5. Stop thinking that tryptophan makes you sleepy

Large amounts of food, large amounts of carbs, and large amounts of Dallas Cowboys football make you sleepy.

Egg whites have more tryptophan per 100g serving than turkey does, so there.

Conclusion

So there’s five new things I bet you weren’t even thinking about in relation to holiday eating. Don’t binge. Don’t try to calorie-cycle to compensate. Don’t replace food with alcohol. Just eat smart. And don’t spend guilt-miles on the elliptical afterward. The holidays come with fatty, sugary, high-calorie food items. Eat them with some common sense and you’ll be fine.

Hopefully your friend is similar in weight to you.

Becoming awesome is a marathon, not a sprint (figuratively speaking, because of course you should be sprinting).
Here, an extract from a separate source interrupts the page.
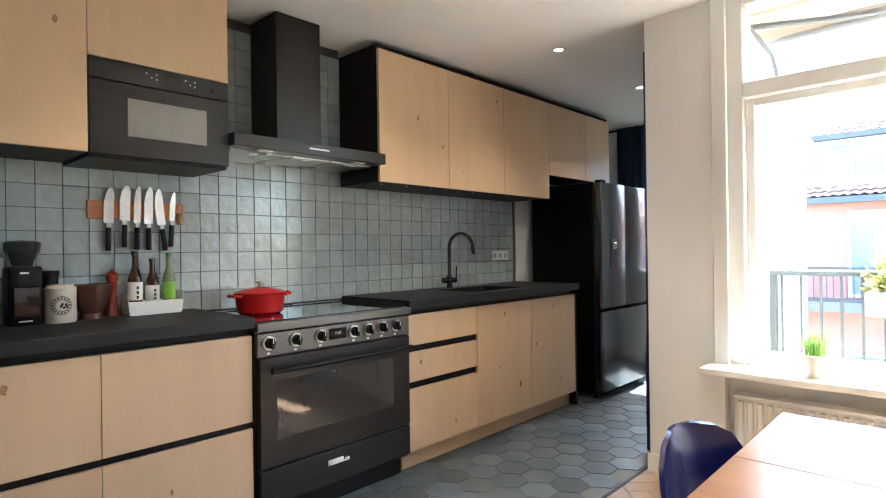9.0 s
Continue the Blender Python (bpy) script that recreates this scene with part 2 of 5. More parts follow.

Your job is not to become super awesome looking for your holiday parties, only to let it go immediately after. Your job is to be awesome all the time. Stay the course. Keep working out, keep eating right when you can, and most of all, keep doing awesome things.

But if you want to add an extra workout to your holidays, find a friend, find a hill, put said friend on your back, and run (read: crawl) up that hill as fast as you can 10 times. That way you can feel okay when you take the extra two pieces of pie that you’re going to take anyway.